The Royal Netherlands Air Force would like to see more young people pursuing their dream of becoming a fighter pilot, but in reality many young Dutch people consider this to be unattainable, and may be discouraged from attempting to realise their dream. Consequently, a new recruitment campaign seeks to make it clear that pilots serving with the Royal Netherlands Air Force are ordinary men and women, and that anyone who applies with the right attitude and prior education can start a career within it.
With 14 NATO partners in the ENJJPT programme the 80th FTW is still planning for further growth. Discussing the potential growth, Col Andrea Themely said the wing’s deputy operations group commander had visited an international pilot training convention in the UK and talked to several NATO partners who are not part of the ENJJPT programme. She said: “We are always looking to expand ENJJPT.”
That said, there are big issues to tackle, not least the shortage of fighter pilots. To close the gap, ENJJPT has contracted more IPs and classes have been enlarged so more pilots can graduate. Grounding of the T-6A fleet this year due to hypoxia-related incidents was a major setback for AETC’s entire pilot output and especially for student pilots undergoing Phase 2.

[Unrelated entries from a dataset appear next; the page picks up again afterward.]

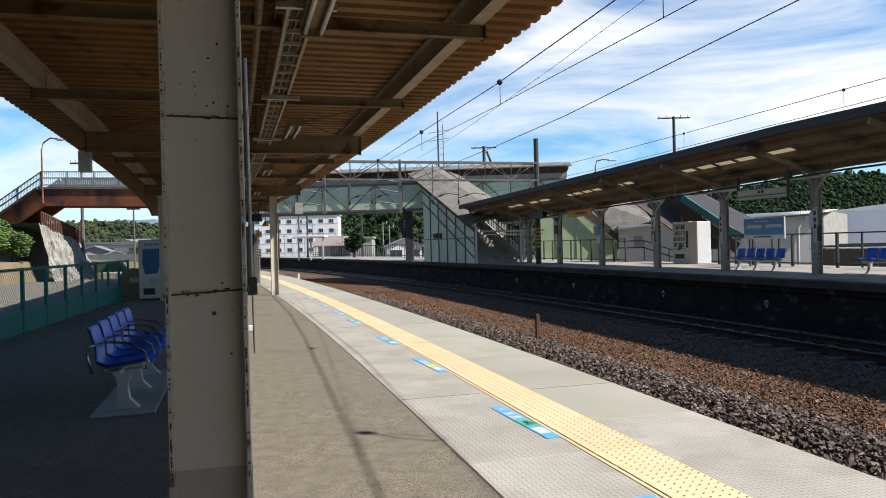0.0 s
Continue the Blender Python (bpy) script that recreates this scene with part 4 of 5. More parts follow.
for s, zc, col in ((17.4, 1.35, "white"), (17.2, 0.95, "iron"), (25.2, 1.55, "white"), (29.3, 1.35, "sign_blue"), (33.2, 1.5, "iron"), (25.2, 1.0, "sign_navy"), (29.3, 1.0, "white")):
    post_plate(s, 427.222, zc, zc + 0.42, 0.24, M[col], "small notice plate fixed to a platform post")
for s in (17.3, 21.3, 25.2):
    t = post_plate(s, 427.214, 0.9, 1.9, 0.14, M["offwhite"], "narrow white name plate on a platform post", "narrow_plate")
    for q in range(3):
        part("character", boxes((-0.019, -0.016, -0.04, 0.04, 1.3 + 0.19 * q, 1.42 + 0.19 * q)), M["ink"], t)

# hung signs
hs = thing("hanging_sign", on_line(18.65, 426.6), "cream and green direction sign hung from the island canopy", "sign")
part("board", boxes((-0.06, 0.06, -1.02, 1.02, 2.44, 2.72), bevel=0.008), M["sign_cream"], hs)
part("green_band", boxes((-0.064, -0.06, -1.02, 1.02, 2.52, 2.555)), M["teal_roof"], hs)
part("character", boxes((-0.064, -0.0605, -0.12, -0.02, 2.60, 2.69)), M["ink"], hs)
part("character", boxes((-0.064, -0.0605, 0.03, 0.13, 2.60, 2.69)), M["ink"], hs)
for y in (-1.05, 1.05):
    part("frame_post", boxes((-0.03, 0.03, y - 0.03, y + 0.03, 2.4, 3.15)), M["iron"], hs)
part("camera_box", boxes((-0.08, 0.08, -1.14, -1.0, 2.95, 3.12)), M["iron"], hs)
ys = thing("exit_sign", on_line(30.3, 426.9), "yellow illuminated exit sign hung from the island canopy", "sign")
part("board", boxes((-0.06, 0.06, -1.05, 1.05, 2.42, 2.72), bevel=0.008), M["sign_yellow"], ys)
part("bars", boxes((-0.064, -0.0605, -0.7, 0.3, 2.54, 2.60)), M["ink"], ys)
for y in (-0.885, 0.885):
    part("hanger", boxes((-0.01, 0.01, y - 0.015, y + 0.015, 2.72, 3.0)), M["iron"], ys)
ns = thing("departure_board", on_line(34.4, 426.9), "dark electronic departure board hung from the island canopy", "display")
part("housing", boxes((-0.12, 0.12, -0.75, 0.75, 2.5, 2.95), bevel=0.02), M["sign_navy"], ns)
for y in (-0.48, 0.48):
    part("hanger", boxes((-0.02, 0.02, y - 0.02, y + 0.02, 2.95, 3.2)), M["iron"], ns)
cl = thing("hung_speaker", on_line(22.9, 426.6), "dark round clock speaker hung under the island canopy", "speaker")
part("body", rod(bmesh.new(), (0, -0.12, 2.66), (0, 0.12, 2.66), 0.16, 12), M["iron"], cl)
part("stem", rod(bmesh.new(), (0, 0, 2.8), (0, 0, 3.5), 0.035, 8), M["far_post"], cl)

# ---- island platform: fence, machines, advert ----
ff = thing("iron_fence", Matrix(), "dark iron railing along the back of the island platform", "fence")
for k in range(14):
    s = 2.6 + 1.96 * k
    if s > 26.6:
        break
    bm = boxes((-0.035, 0.035, -0.045, 0.045, 0.2, 1.38)); bm.transform(on_line(s, 431.0)); part("stout_post", bm, M["iron"], ff)
    if s + 0.98 < 26.6:
        bm = boxes((-0.02, 0.02, -0.03, 0.03, 0.22, 1.36)); bm.transform(on_line(s + 0.98, 431.0)); part("slim_post", bm, M["iron"], ff)
for z in (1.37, 0.33):
    part("rail", sweep([(430.98, z - 0.025), (430.98, z + 0.02), (431.02, z + 0.02), (431.02, z - 0.025)], 2.0, 26.6, 1.0), M["iron"], ff)
f2 = thing("iron_fence", Matrix(), "dark iron railing beside the stairs on the island platform", "fence")
for k in range(10):
    s = 33.1 + 1.08 * k
    bm = boxes((-0.03, 0.03, -0.04, 0.04, 0.2, 1.38)); bm.transform(on_line(s, 431.1)); part("stout_post", bm, M["iron"], f2)
for z in (1.37, 0.3):
    part("rail", sweep([(431.08, z - 0.025), (431.08, z + 0.02), (431.12, z + 0.02), (431.12, z - 0.025)], 33.1, 42.85, 1.0), M["iron"], f2)

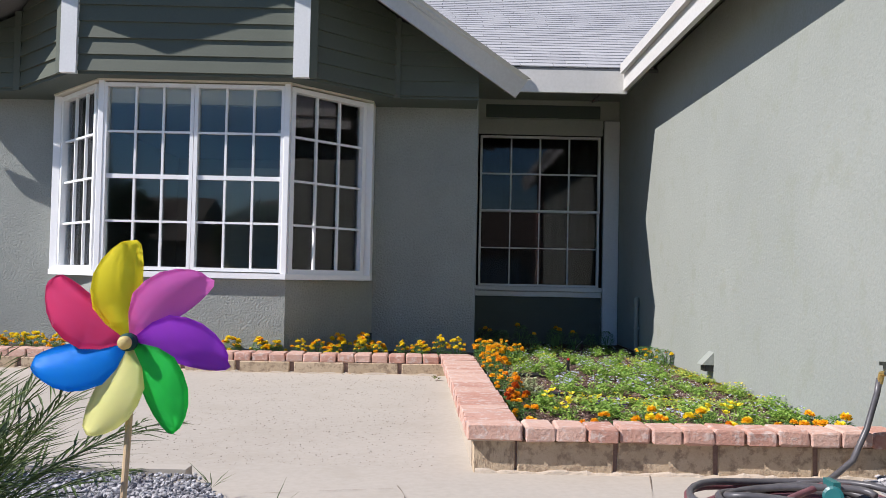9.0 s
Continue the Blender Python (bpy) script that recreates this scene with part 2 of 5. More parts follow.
# ---- large structure ----
# the ground runs to the horizon
bm = bmesh.new()
ys = [-600, -14, -9.2, -7.4, -7.0, 0.67, 60, 600]
zs = [-0.55, -0.5, -0.5, -0.48, -0.35, -0.03, -0.03, -0.03]
rows = [[bm.verts.new((x, y, z)) for x in (-600, -40, 0, 40, 600)] for y, z in zip(ys, zs)]
for a, b in zip(rows, rows[1:]):
    for i in range(4):
        bm.faces.new((a[i], a[i + 1], b[i + 1], b[i]))
GROUND = material("dry_ground", (0.10, 0.095, 0.05), (0.17, 0.16, 0.14), 0.95, 20, 0.4, 0.4, 0.01)
structure("ground", bm, GROUND, "bare grey-brown ground that runs to the horizon", "ground")

# concrete walk, patio and driveway in one pour
bm = bmesh.new()
pys = [-7.0, -5, -3, -1.5, 0.0, 2.0, 4.2, 6.2]
rows = [[bm.verts.new((x, y, slope_z(y))) for x in (-9, -4, 0, 4, 9, 13)] for y in pys]
for a, b in zip(rows, rows[1:]):
    for i in range(5):
        bm.faces.new((a[i], a[i + 1], b[i + 1], b[i]))
pavement = structure("pavement", bm, CONCRETE, "smooth buff concrete walk and driveway with scored lines", "pavement")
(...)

Discussing the grounding, Col Themely said the wing ran full-day simulator training programmes during the period while the T-6s were grounded to allow students to continue their training. She said: “Although the problems had not been solved, training and flying the T-6 at Sheppard Air Force Base started again by the end of February. For Class 18-07 this meant completing Phase 2 by missing a couple of T-6 flights.”
Besides increasing its pilot output, the 80th FTW is also working towards replacing its T-38s, the maintenance costs for which continue to rise each year: 14.6% since 2016. It’s important to realise that the T-38Cs assigned to the wing and ENJJPT are flown more than at any other AETC base, and that the Talon fleet at Sheppard is also 11 years older than at other bases. Its successor, the brand-new Boeing BTX-1, will provide a big improvement for training future pilots, especially for the 80th FTW; eight of the 14 NATO ENJJPT partners have selected the F-35 Lightning II.
Speaking about the future, Col Themely said: “The T-X syllabus will allow us to advance our training significantly beyond what we are currently using in the T-38. The T-X will help to strengthen and improve training for US and NATO pilots heading to fifth-generation fighters.”
Under a current plan, Randolph Air Force Base outside of San Antonio, Texas, will receive the first Boeing BTX-1 aircraft; Randolph is home of AETC and the 12th FTW. No announcement has been made about when the 80th FTW can expect the BTX-1 trainer. Once the aircraft has arrived at Sheppard, it will put the ENJJPT at the forefront of international pilot training programmes and strengthen the alliances. Colonel Themely is clear about the Dutch partners: “I like their culture: for example, the King’s Birthday celebration. Most of all, they’re hardworking professionals and focused on quality. As Americans, we can learn a lot from the Dutch.”